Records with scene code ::

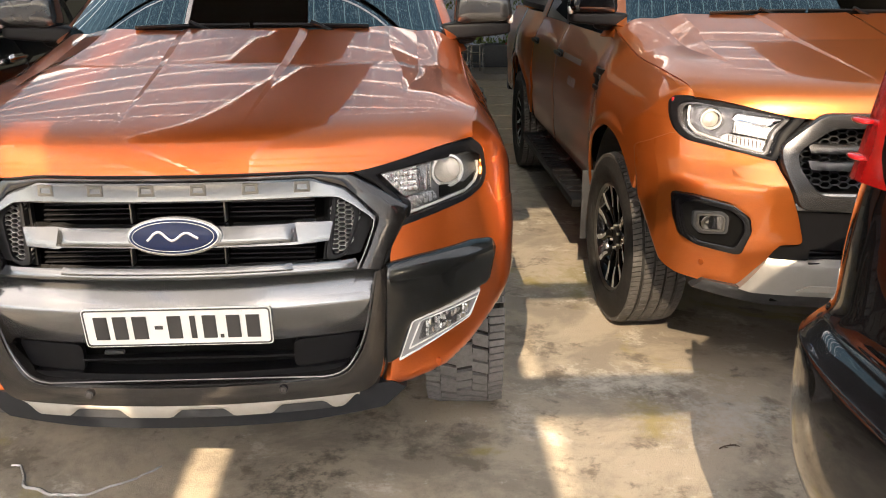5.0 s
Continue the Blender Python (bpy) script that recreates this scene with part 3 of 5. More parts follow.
def wheel(truck, x, y, steer, style, face, tread_mat=TREAD_DUST, big=1.0):
    """A wheel with its axle along x; face is the side that shows the rim."""
    hub = new("wheel")
    hub.parent = truck
    hub.matrix_basis = pose(x, y, WHEEL_R, 0, 0, steer)
    w = 0.132
    prof = [(-0.10, 0.222 * big), (-0.118, 0.235 * big), (-w, 0.25 + 0.155 * big - 0.12), (-w + 0.003, 0.325), (-0.116, 0.362), (-0.102, 0.372), (0, 0.374), (0.102, 0.372), (0.116, 0.362), (w - 0.003, 0.325), (w, 0.25 + 0.155 * big - 0.12), (0.118, 0.235 * big), (0.10, 0.222 * big)]
    part("tyre", lathe(prof, 64), RUBBER, hub, "dusty black rubber tyre")
    blocks = bmesh.new()
    rng = random.Random(5)
    if style == "chunky":
        rows, count = [(-0.106, 0.050), (-0.053, 0.052), (0.0, 0.052), (0.053, 0.052), (0.106, 0.050)], 44
    else:
        rows, count = [(-0.098, 0.036), (-0.049, 0.036), (0.0, 0.036), (0.049, 0.036), (0.098, 0.036)], 104
    for n, (rx, rw) in enumerate(rows):
        outer = abs(rx) > 0.08
        for k in range(count):
            a = 2 * math.pi * (k + 0.37 * n + (rng.uniform(-0.13, 0.13) if style == "chunky" else 0.0)) / count
            pitch = 2 * math.pi * 0.378 / count
            if style == "chunky":
                cuts = ((-0.24, 0.39), (0.24, 0.39)) if outer else ((0.0, 0.80),)
                lean = 0.06 if outer else 0.28 * (-1) ** n
            else:
                cuts, lean = ((0.0, 0.80),), 0.20
            for at, ln in cuts:
                m = Matrix.Rotation(a, 4, "X") @ Matrix.Translation((rx, at * pitch, 0.376 - (0.004 if outer else 0))) @ Matrix.Rotation(math.copysign(0.22, rx) if outer else 0, 4, "Y")
                wide = rw * (rng.uniform(0.92, 1.08) if style == "chunky" else 1.0)
                made = bmesh.ops.create_cube(blocks, size=1, matrix=Matrix.Diagonal((wide, ln * pitch, 0.016, 1)))
                for v in made["verts"]:
                    v.co.y += lean * v.co.x
                    v.co = m @ v.co
                    v.co += Vector((rng.uniform(-1, 1), rng.uniform(-1, 1), rng.uniform(-1, 1))) * 0.0007
    part("tread", blocks, tread_mat, hub, "dusty worn tread blocks", 20)
    f = face
    part("rim_barrel", lathe([(x, r * big) for x, r in ((f * 0.105, 0.226), (f * 0.112, 0.222), (f * 0.100, 0.212), (f * 0.03, 0.195), (-f * 0.08, 0.20), (-f * 0.10, 0.222))], 56), GLOSS_BLACK, hub)
    part("rim_lip", lathe([(x, r * big) for x, r in ((f * 0.108, 0.229), (f * 0.114, 0.224), (f * 0.106, 0.214), (f * 0.10, 0.215))], 56), RIM_GREY, hub)
    part("brake_disc", lathe([(f * 0.01, 0.06), (f * 0.01, 0.155), (f * -0.012, 0.155), (f * -0.012, 0.06)], 40), STEEL, hub)
    part("hub_cap", lathe([(f * 0.03, 0.001), (f * 0.085, 0.001), (f * 0.085, 0.03), (f * 0.078, 0.036), (f * 0.075, 0.068), (f * 0.04, 0.075)], 32), BLACK_PLASTIC, hub)
    for k in range(6):
        a = 2 * math.pi * (k + 0.5) / 6
        part("wheel_nut", turned(lathe([(f * 0.07, 0.001), (f * 0.092, 0.001), (f * 0.092, 0.007), (f * 0.07, 0.009)], 6), Matrix.Translation((0, 0.052 * math.cos(a), 0.052 * math.sin(a)))), RIM_GREY, hub)
    n_spoke = 6
    for k in range(n_spoke):
        a0 = 2 * math.pi * k / n_spoke
        if style == "dark":
            arms = [(0.13, 0.155, 0.0125), (-0.13, -0.155, 0.0125), (0.36, 0.30, 0.008), (-0.36, -0.30, 0.008)]
        else:
            arms = [(0.10, 0.215, 0.0150), (-0.10, -0.215, 0.0150)]
        for s0, s1, hw in arms:
            def spoke(u, v, s0=s0, s1=s1, hw=hw, a0=a0):
                r = (0.060 + 0.158 * u) * big
                bend = s0 + (s1 - s0) * smooth01((u - 0.2) / 0.5)
                wd = hw * (1.35 - 0.25 * u if style != "dark" else 1.25 - 0.1 * u)
                t = (2 * v - 1) * wd
                dep = 0.078 + 0.022 * u - 0.010 * abs(2 * v - 1) ** 3 * (1 if style == "dark" else 0.5)
                ang = a0 + bend * (1.0 if style == "dark" else 1.35)
                c, s = math.cos(ang), math.sin(ang)
                return (f * dep, r * c - t * s, r * s + t * c)
            arm = part("spoke", grid(spoke, 10, 6, 0.022), GLOSS_BLACK if style == "split" else RIM_SILVER, hub, "gloss black alloy spoke" if style == "split" else "")
            if style == "split":
                part("spoke_face", grid(lambda u, v: Vector(spoke(0.42 + 0.56 * u, 0.5 + (v - 0.5) * (0.30 + 0.45 * u))) + Vector((f * 0.002, 0, 0)), 10, 4, 0.003), MACHINED, arm, "machined bright spoke face")
    return hub


def door_mirror(truck, side, cap_mat, out=0.0):
    m = new("door_mirror")
    m.parent = truck
    x0 = side * (0.895 + out)

    def shape(q):
        return (q.x * (1 - 0.08 * q.z), q.y * (1 - 0.25 * max(0, q.y)) - 0.10 * q.x * q.x, q.z * (1 - 0.16 * side * q.x) + 0.05 * (1 - side * q.x))

    def slab(q):
        return (q.x, q.y * (1 - 0.3 * max(0, side * q.x)), q.z * (1 - 0.15 * side * q.x) + 0.25 * side * q.x)
    part("mirror_cap", pillow(x0, 1.56, 1.392, 0.112, 0.075, 0.062, 5.0, 10, shape), cap_mat, m, "glossy mirror cap")
    part("mirror_base", pillow(x0 - side * 0.030, 1.565, 1.310, 0.142, 0.070, 0.030, 7, 8, slab), BLACK_PLASTIC, m, "black plastic lower half")
    part("mirror_arm", pillow(side * 0.80, 1.60, 1.285, 0.075, 0.045, 0.035, 3, 6), BLACK_PLASTIC, m)
    part("indicator", pillow(x0 + side * 0.108, 1.535, 1.352, 0.012, 0.032, 0.020, 3.0, 6), LENS_SOLID, m, "clear white side indicator")
    part("mirror_glass", grid(lambda u, v: (x0 + (u - 0.5) * 0.18, 1.628, 1.335 + 0.085 * v), 2, 2, 0.004), CHROME, m)
    return m


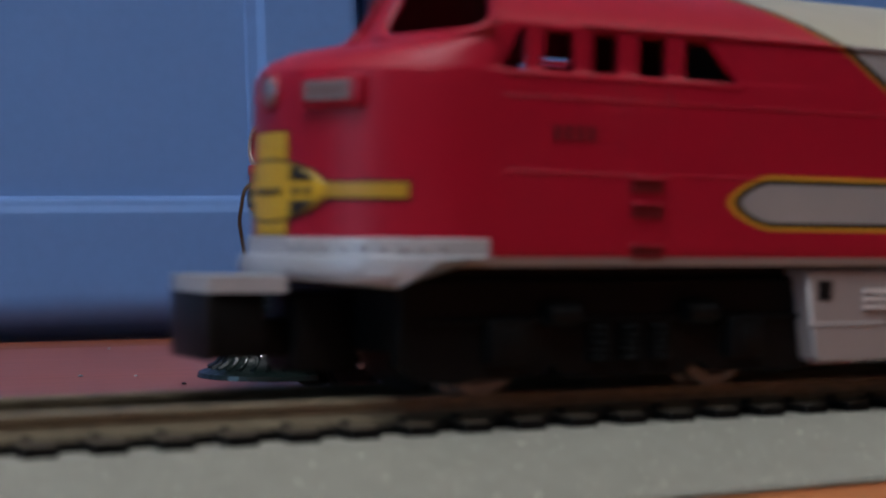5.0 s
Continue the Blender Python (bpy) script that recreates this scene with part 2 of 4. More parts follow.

Brief :: Reproduce each line exactly, please, except for any pictures.

Task solution ::
5.0 s
Continue the Blender Python (bpy) script that recreates this scene with part 3 of 5. More parts follow.
def wheel(truck, x, y, steer, style, face, tread_mat=TREAD_DUST, big=1.0):
    """A wheel with its axle along x; face is the side that shows the rim."""
    hub = new("wheel")
    hub.parent = truck
    hub.matrix_basis = pose(x, y, WHEEL_R, 0, 0, steer)
    w = 0.132
    prof = [(-0.10, 0.222 * big), (-0.118, 0.235 * big), (-w, 0.25 + 0.155 * big - 0.12), (-w + 0.003, 0.325), (-0.116, 0.362), (-0.102, 0.372), (0, 0.374), (0.102, 0.372), (0.116, 0.362), (w - 0.003, 0.325), (w, 0.25 + 0.155 * big - 0.12), (0.118, 0.235 * big), (0.10, 0.222 * big)]
    part("tyre", lathe(prof, 64), RUBBER, hub, "dusty black rubber tyre")
    blocks = bmesh.new()
    rng = random.Random(5)
    if style == "chunky":
        rows, count = [(-0.106, 0.050), (-0.053, 0.052), (0.0, 0.052), (0.053, 0.052), (0.106, 0.050)], 44
    else:
        rows, count = [(-0.098, 0.036), (-0.049, 0.036), (0.0, 0.036), (0.049, 0.036), (0.098, 0.036)], 104
    for n, (rx, rw) in enumerate(rows):
        outer = abs(rx) > 0.08
        for k in range(count):
            a = 2 * math.pi * (k + 0.37 * n + (rng.uniform(-0.13, 0.13) if style == "chunky" else 0.0)) / count
            pitch = 2 * math.pi * 0.378 / count
            if style == "chunky":
                cuts = ((-0.24, 0.39), (0.24, 0.39)) if outer else ((0.0, 0.80),)
                lean = 0.06 if outer else 0.28 * (-1) ** n
            else:
                cuts, lean = ((0.0, 0.80),), 0.20
            for at, ln in cuts:
                m = Matrix.Rotation(a, 4, "X") @ Matrix.Translation((rx, at * pitch, 0.376 - (0.004 if outer else 0))) @ Matrix.Rotation(math.copysign(0.22, rx) if outer else 0, 4, "Y")
                wide = rw * (rng.uniform(0.92, 1.08) if style == "chunky" else 1.0)
                made = bmesh.ops.create_cube(blocks, size=1, matrix=Matrix.Diagonal((wide, ln * pitch, 0.016, 1)))
                for v in made["verts"]:
                    v.co.y += lean * v.co.x
                    v.co = m @ v.co
                    v.co += Vector((rng.uniform(-1, 1), rng.uniform(-1, 1), rng.uniform(-1, 1))) * 0.0007
    part("tread", blocks, tread_mat, hub, "dusty worn tread blocks", 20)
    f = face
    part("rim_barrel", lathe([(x, r * big) for x, r in ((f * 0.105, 0.226), (f * 0.112, 0.222), (f * 0.100, 0.212), (f * 0.03, 0.195), (-f * 0.08, 0.20), (-f * 0.10, 0.222))], 56), GLOSS_BLACK, hub)
    part("rim_lip", lathe([(x, r * big) for x, r in ((f * 0.108, 0.229), (f * 0.114, 0.224), (f * 0.106, 0.214), (f * 0.10, 0.215))], 56), RIM_GREY, hub)
    part("brake_disc", lathe([(f * 0.01, 0.06), (f * 0.01, 0.155), (f * -0.012, 0.155), (f * -0.012, 0.06)], 40), STEEL, hub)
    part("hub_cap", lathe([(f * 0.03, 0.001), (f * 0.085, 0.001), (f * 0.085, 0.03), (f * 0.078, 0.036), (f * 0.075, 0.068), (f * 0.04, 0.075)], 32), BLACK_PLASTIC, hub)
    for k in range(6):
        a = 2 * math.pi * (k + 0.5) / 6
        part("wheel_nut", turned(lathe([(f * 0.07, 0.001), (f * 0.092, 0.001), (f * 0.092, 0.007), (f * 0.07, 0.009)], 6), Matrix.Translation((0, 0.052 * math.cos(a), 0.052 * math.sin(a)))), RIM_GREY, hub)
    n_spoke = 6
    for k in range(n_spoke):
        a0 = 2 * math.pi * k / n_spoke
        if style == "dark":
            arms = [(0.13, 0.155, 0.0125), (-0.13, -0.155, 0.0125), (0.36, 0.30, 0.008), (-0.36, -0.30, 0.008)]
        else:
            arms = [(0.10, 0.215, 0.0150), (-0.10, -0.215, 0.0150)]
        for s0, s1, hw in arms:
            def spoke(u, v, s0=s0, s1=s1, hw=hw, a0=a0):
                r = (0.060 + 0.158 * u) * big
                bend = s0 + (s1 - s0) * smooth01((u - 0.2) / 0.5)
                wd = hw * (1.35 - 0.25 * u if style != "dark" else 1.25 - 0.1 * u)
                t = (2 * v - 1) * wd
                dep = 0.078 + 0.022 * u - 0.010 * abs(2 * v - 1) ** 3 * (1 if style == "dark" else 0.5)
                ang = a0 + bend * (1.0 if style == "dark" else 1.35)
                c, s = math.cos(ang), math.sin(ang)
                return (f * dep, r * c - t * s, r * s + t * c)
            arm = part("spoke", grid(spoke, 10, 6, 0.022), GLOSS_BLACK if style == "split" else RIM_SILVER, hub, "gloss black alloy spoke" if style == "split" else "")
            if style == "split":
                part("spoke_face", grid(lambda u, v: Vector(spoke(0.42 + 0.56 * u, 0.5 + (v - 0.5) * (0.30 + 0.45 * u))) + Vector((f * 0.002, 0, 0)), 10, 4, 0.003), MACHINED, arm, "machined bright spoke face")
    return hub


def door_mirror(truck, side, cap_mat, out=0.0):
    m = new("door_mirror")
    m.parent = truck
    x0 = side * (0.895 + out)

    def shape(q):
        return (q.x * (1 - 0.08 * q.z), q.y * (1 - 0.25 * max(0, q.y)) - 0.10 * q.x * q.x, q.z * (1 - 0.16 * side * q.x) + 0.05 * (1 - side * q.x))

    def slab(q):
        return (q.x, q.y * (1 - 0.3 * max(0, side * q.x)), q.z * (1 - 0.15 * side * q.x) + 0.25 * side * q.x)
    part("mirror_cap", pillow(x0, 1.56, 1.392, 0.112, 0.075, 0.062, 5.0, 10, shape), cap_mat, m, "glossy mirror cap")
    part("mirror_base", pillow(x0 - side * 0.030, 1.565, 1.310, 0.142, 0.070, 0.030, 7, 8, slab), BLACK_PLASTIC, m, "black plastic lower half")
    part("mirror_arm", pillow(side * 0.80, 1.60, 1.285, 0.075, 0.045, 0.035, 3, 6), BLACK_PLASTIC, m)
    part("indicator", pillow(x0 + side * 0.108, 1.535, 1.352, 0.012, 0.032, 0.020, 3.0, 6), LENS_SOLID, m, "clear white side indicator")
    part("mirror_glass", grid(lambda u, v: (x0 + (u - 0.5) * 0.18, 1.628, 1.335 + 0.085 * v), 2, 2, 0.004), CHROME, m)
    return m


5.0 s
Continue the Blender Python (bpy) script that recreates this scene with part 2 of 4. More parts follow.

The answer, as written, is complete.